Within the next yearish, if I recall, she announced Pottermore and developed Ilvermony. By then I had enough experience with fantasy worldbuilding (including my own) to think “what the fuck is this?”
I fell out of active fandom, but still saw the remaining movies and the first of the new Fantastic Beast films. I bought her fist book after Harry Potter, even though I never got around to reading it. I played one or two of the mobile games. For me, the IP became “oh this is a fun thing to play with for nostalgia’s sake, but boy has it gotten dumb.”
When she started showing her ass, the first time, it was easy to drop everything. Why? Because I had grown up. Because I had plenty of other things to plug the nostalgia hole. Because I had other things to consume and enjoy that scratched roughly the same itches.
There is the key. It’s not about enjoying a “childish” thing as an adult but rather being unable to move on from it when it might be called for. Of making the whole of your identity the love of a singular piece of pop culture or media.

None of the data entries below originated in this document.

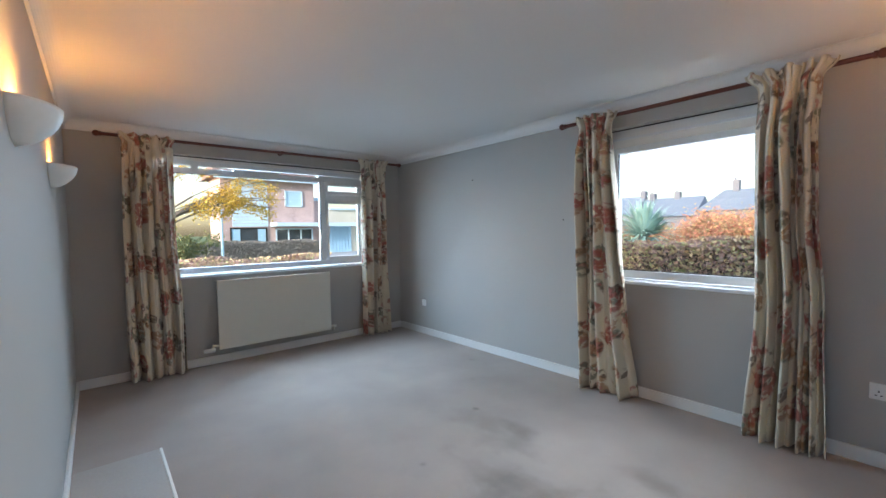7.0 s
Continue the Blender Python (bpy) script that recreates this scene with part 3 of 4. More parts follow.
# ---- curtains and poles ----
def curtain(name, label, a, b, z0, z1, waves, depth, seed, mat, edges, heading=True):
    """A gathered curtain along the line from a to b of the plan. edges: rows of how far down (0 to 1) and where its two sides hang, in metres from a."""
    rnd = random.Random(seed)
    a, b = Vector((*a, 0)), Vector((*b, 0))
    along = (b - a).normalized()
    out = Vector((along.y, -along.x, 0))

    def sides(v):
        for (v0, l0, r0), (v1, l1, r1) in zip(edges, edges[1:]):
            if v <= v1:
                k = (v - v0) / (v1 - v0)
                k = k * k * (3 - 2 * k)
                return l0 + (l1 - l0) * k, r0 + (r1 - r0) * k
        return edges[-1][1:]

    P = 24
    rows = [0, 0.006, 0.012, 0.018, 0.024, 0.030, 0.036, 0.042, 0.05, 0.06, 0.075, 0.095] + [0.12 + 0.88 * k / 36 for k in range(37)]
    nv = len(rows) - 1
    nu = waves * P
    ph = [rnd.uniform(0, 6.28) for _ in range(8)]
    knots = [rnd.uniform(0.72, 1.28) for _ in range(waves)]
    total = sum(knots)
    bm = bmesh.new()
    uv = bm.loops.layers.uv.new("cloth")
    grid = []
    for j in range(nv + 1):
        v = rows[j]
        z = z1 + (z0 - z1) * v
        row = []
        for i in range(nu + 1):
            w, k = i / P, min(i // P, waves - 1)
            s = (sum(knots[:k]) + knots[k] * (w - k)) / total
            a0 = 2 * math.pi * w + 0.9 * math.sin(2.4 * v + ph[0] + 2.1 * k)
            fold = math.sin(a0 + 0.55 * math.sin(a0)) + 0.30 * math.sin(2 * a0 + ph[1] + 2 * v)
            amp = depth * (0.45 + 0.55 * min(1, v * 4)) * (0.85 + 0.35 * math.sin(ph[2] + 1.7 * k))
            tape = math.exp(-((v - 0.034) / 0.013) ** 2) if heading else 0
            if heading and v < 0.11:
                head = min(1, (0.11 - v) / 0.07)
                pleat = math.sin(6 * math.pi * w + ph[4] + 1.1 * math.sin(2.3 * w + ph[1]))
                fold, amp = fold * (1 - head) + head * pleat, amp * (1 - head) + head * (0.020 - 0.010 * tape + 0.4 * max(0, 0.02 - v))
            side0, side1 = sides(v)
            centre = side0 + (side1 - side0) * (0.5 + (s - 0.5) * (1 - 0.07 * tape))
            sway = 0.005 * math.sin(4 * v + ph[3]) + 0.012 * math.sin(3.0 * v + 2.2 * k + ph[7]) * min(1, 3 * v) * math.sin(math.pi * s)
            pinch = 0.010 * math.sin(2 * math.pi * w * 2 + ph[4]) * (1 - v)
            p = a + along * (centre + sway + pinch) + out * (fold * amp + 0.008 * math.sin(5 * v + ph[5] + w))
            zz = z + (0.012 * math.sin(2 * math.pi * w + ph[6]) if v == 0 else 0) + (0.01 * math.sin(2.2 * w + ph[7]) if v == 1 else 0)
            row.append(bm.verts.new((p.x, p.y, zz)))
        grid.append(row)
    for j in range(nv):
        for i in range(nu):
            fa = bm.faces.new((grid[j][i], grid[j][i + 1], grid[j + 1][i + 1], grid[j + 1][i]))
            for lp, (ii, jj) in zip(fa.loops, ((i, j), (i + 1, j), (i + 1, j + 1), (i, j + 1))):
                lp[uv].uv = (ii / P * 0.19 + seed * 0.37, rows[jj] * (z1 - z0))
    base = thing(name, ((a.x + b.x) / 2, (a.y + b.y) / 2, z0), label, "curtain", group="floral curtains" if mat is M_FLORAL else "")
    cloth = part("cloth", bm, mat, base, smooth=True)
    thick = cloth.modifiers.new("thickness", "SOLIDIFY")
    thick.thickness = 0.003


yc, xc = WY - 0.105, WX + 0.105
curtain("curtain", "long cream curtain with faded red floral print, pole at window", (-1.06, yc), (-0.74, yc), 0.022, 2.15, 4, 0.058, 3, M_FLORAL,
        [(0, -0.01, 0.32), (0.06, 0.022, 0.285), (0.45, 0.025, 0.345), (0.72, 0.025, 0.385), (1, 0.03, 0.455)])
curtain("curtain", "wide cream curtain with faded red floral print beside sockets", (0.06, yc), (0.425, yc), 0.022, 2.16, 5, 0.060, 5, M_FLORAL,
        [(0, -0.02, 0.385), (0.055, 0.045, 0.318), (0.18, 0.03, 0.295), (0.38, 0.03, 0.305), (0.62, 0.035, 0.345), (1, -0.01, 0.37)])
curtain("curtain", "gathered cream floral curtain hanging beside radiator", (xc, 1.88), (xc, 2.29), 0.022, 2.145, 5, 0.055, 8, M_FLORAL,
        [(0, 0.0, 0.40), (0.06, 0.015, 0.385), (0.4, 0.0, 0.385), (0.75, -0.005, 0.42), (1, 0.01, 0.42)])
curtain("curtain", "narrow cream floral curtain hanging in the room corner", (xc, 4.14), (xc, 4.51), 0.022, 2.15, 5, 0.046, 11, M_FLORAL,
        [(0, -0.01, 0.37), (0.06, 0.015, 0.345), (0.4, 0.01, 0.365), (1, 0.0, 0.355)])
curtain("cream_curtain", "plain cream full-length curtain beside the patio door", (6.94, 0.84), (6.94, 1.04), 0.004, 2.29, 3, 0.035, 14, M_LINING,
        [(0, 0.0, 0.19), (0.55, 0.0, 0.20), (0.8, -0.02, 0.22), (1, -0.08, 0.20)])


def curtain_pole(a, b, wall, brackets, mat, label, r=0.014):
    a, b = Vector(a), Vector(b)
    d = (b - a).normalized()
    base = thing("curtain_pole", (a + b) / 2, label, "curtain pole", group="curtain poles" if mat is M_RODWOOD else "")
    bm = bmesh.new()
    rod(bm, a, b, r, 16)
    part("pole", bm, mat, base, smooth=False)
    for p, s in ((a, -1), (b, 1)):
        bm = bmesh.new()
        rod(bm, p - d * s * 0.006, p + d * s * 0.008, r * 1.35, 16)
        ball(bm, p + d * s * 0.028, r * 1.75, 3)
        part("finial", bm, mat, base, smooth=True)
    for t in brackets:
        p = a + (b - a) * t
        bm = bmesh.new()
        rod(bm, p + Vector((*wall, 0)) * 0.068, p, 0.011, 10)
        rod(bm, p + Vector((*wall, 0)) * 0.068, p + Vector((*wall, 0)) * 0.06, 0.024, 14)
        rod(bm, p - d * 0.012, p + d * 0.012, r * 1.45, 14)
        part("bracket", bm, mat, base)


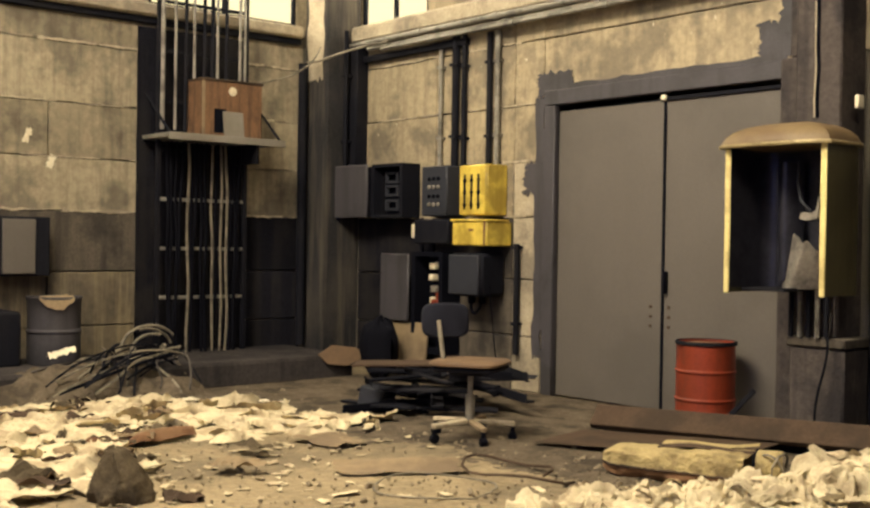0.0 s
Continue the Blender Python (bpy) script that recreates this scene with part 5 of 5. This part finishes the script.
for k, (a0, r_) in enumerate(((0.0, 0.0), (0.15, 0.03), (0.05, -0.035))):
    pts = [(-8.3 + 0.05 * k, 4.02 - (0.21 + r_) * math.cos(a), 0.33 + (0.16 + r_) * math.sin(a)) for a in [a0 + (2.9 - 0.5 * k) * j / 16 for j in range(17)]]
    solo("hose_loop", Geo().tube(pts, 0.011, 8), M_CABLE, "pale hose bent in a loop over the step", "hose", group="hose loops")
solo("tape_band", Geo().tube([(-8.27, 3.9, 0.46), (-8.27, 3.93, 0.475)], 0.032, 10), M_RUBBER, "black tape round the looped hoses", "tape")
solo("pale_glove", Geo().grid(lambda u, v: Vector((-8.28 + 0.07 * v, 3.21 + 0.2 * u, 0.3 + 0.05 * u + 0.035 * math.sin(3.14 * v) + 0.03 * noise.noise(Vector((u * 7, v * 4, 0))))), 14, 8), M_PAPER, "pale crumpled scrap lying on the tangle", "scrap")
for i, (x, y, l, w) in enumerate(((-7.44, 4.16, 0.12, 0.05), (-7.25, 4.42, 0.14, 0.05), (-7.1, 4.5, 0.12, 0.04), (-7.75, 3.95, 0.2, 0.12), (-7.6, 4.02, 0.16, 0.1))):
    flat_card("pale_scrap", x, y, l, w, 50 + 9 * i, M_PAPER, "pale torn scrap lying on the floor", "paper", 0.03, 80 + i)

# ---- rubble ----
chips = Geo()
rb = random.Random(77)
for i in range(4200):
    x, y = rb.uniform(-8.1, 0.9), rb.uniform(1.4, 6.4)
    s = rb.uniform(0.003, 0.011) * (2.4 if rb.random() < 0.06 else 1)
    m = pose(x, y, ground(x, y) + s * 0.2, rb.uniform(0, 90), rb.uniform(0, 90), rb.uniform(0, 360))
    chips.box(-s, s, -s * 0.8, s * 0.7, -s * 0.5, s * 0.5, s * 0.25, m)
solo("rubble", chips, M_RUBBLE, "scattered chips of plaster and grit", "rubble", kind="stuff", smooth=False)


def soil(u, v):
    """A thin spread of soil before the walls, its edge lost in the floor."""
    x, y = -8.15 + 5.4 * u, 3.9 + 2.58 * v
    rough = noise.noise(Vector((x * 1.3, y * 1.3, 3))) + 0.6 * noise.noise(Vector((x * 4, y * 4, 5)))
    cover = min(1.0, (y - 4.35 - 0.12 * (x + 5)) / 0.8) + 0.45 * rough
    return Vector((x, y, ground(x, y) + max(-0.03, min(0.012, 0.025 * cover)) + 0.006 * noise.noise(Vector((x * 22, y * 22, 1))) - 0.002))


solo("soil", Geo().grid(soil, 200, 100), M_SOIL, "dark soil and dirt spread before the walls", "soil", kind="stuff", smooth="soft")
grit = Geo()
for i in range(2600):
    x, y = rb.uniform(-8.1, -2.9), 6.45 - 2.1 * rb.random() ** 1.3
    z = ground(x, y) + 0.002
    size, turn = rb.uniform(0.004, 0.012), rb.uniform(0, 6.28)
    ring = [(x + size * rb.uniform(0.7, 1.5) * math.cos(turn + q), y + size * rb.uniform(0.7, 1.5) * math.sin(turn + q), z) for q in (0, 1.57, 3.14, 4.71)]
    grit.add(ring + [(x + rb.uniform(-0.4, 0.4) * size, y + rb.uniform(-0.4, 0.4) * size, z + 0.005 + size * rb.uniform(0.5, 1.0))], [(0, 1, 4), (1, 2, 4), (2, 3, 4), (3, 0, 4)])
solo("grit", grit, M_SOIL, "dark grit lying on the soil before the walls", "grit", kind="stuff", smooth=False)
bits = Geo()
for i in range(190):
    x, y = rb.uniform(-8.0, -3.2), rb.uniform(1.9, 5.0)
    if rb.random() < 0.5:
        x, y = -5.2 + rb.gauss(0, 0.6), 3.1 + rb.gauss(0, 0.55)
    w = rb.uniform(0.008, 0.04) * (1.8 if i % 12 == 0 else 1)
    bits.prism(ragged(-w, w, -w * 0.5, w * 0.5, i * 0.9, w * 0.7, 4), 0.004, pose(x, y, ground(x, y) + 0.006, -90 + rb.uniform(-14, 14), rb.uniform(-10, 10), rb.uniform(0, 360)))
solo("paper_bits", bits, M_CLOTH, "torn scraps of pale paper on the floor", "paper", kind="stuff")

I put myself through a thought experiment of “what artist would I have a hard time giving up if they turned out to be a problem?” Neil Gaiman was on the short list, but I was sure that would never be the case. Turns out, when challenged, it was actually really easy. Because, again, I have other authors to read.
What it comes down to is the ability to partake of art without making it your whole person, of enjoying the output of an artist without developing a parasocial attachment. Being able to maintain identity independent of external pop cultural forces.
You have to be able to recognize that great art can from terrible people. That while you can never truly separate art from the artist, an artist is very capable of hiding the worst parts of themselves behind a smokescreen when you’re not looking for it. You can still take the good from the awful, conceptually.
Because it’s not just art where we benefit from being able to make that distinction. It’s politics. It’s philosophical ideology. It’s even scientific social theory.
And the way to do it is with critical analysis and exposure to things outside the immediate bailiwick of your given experience thus far.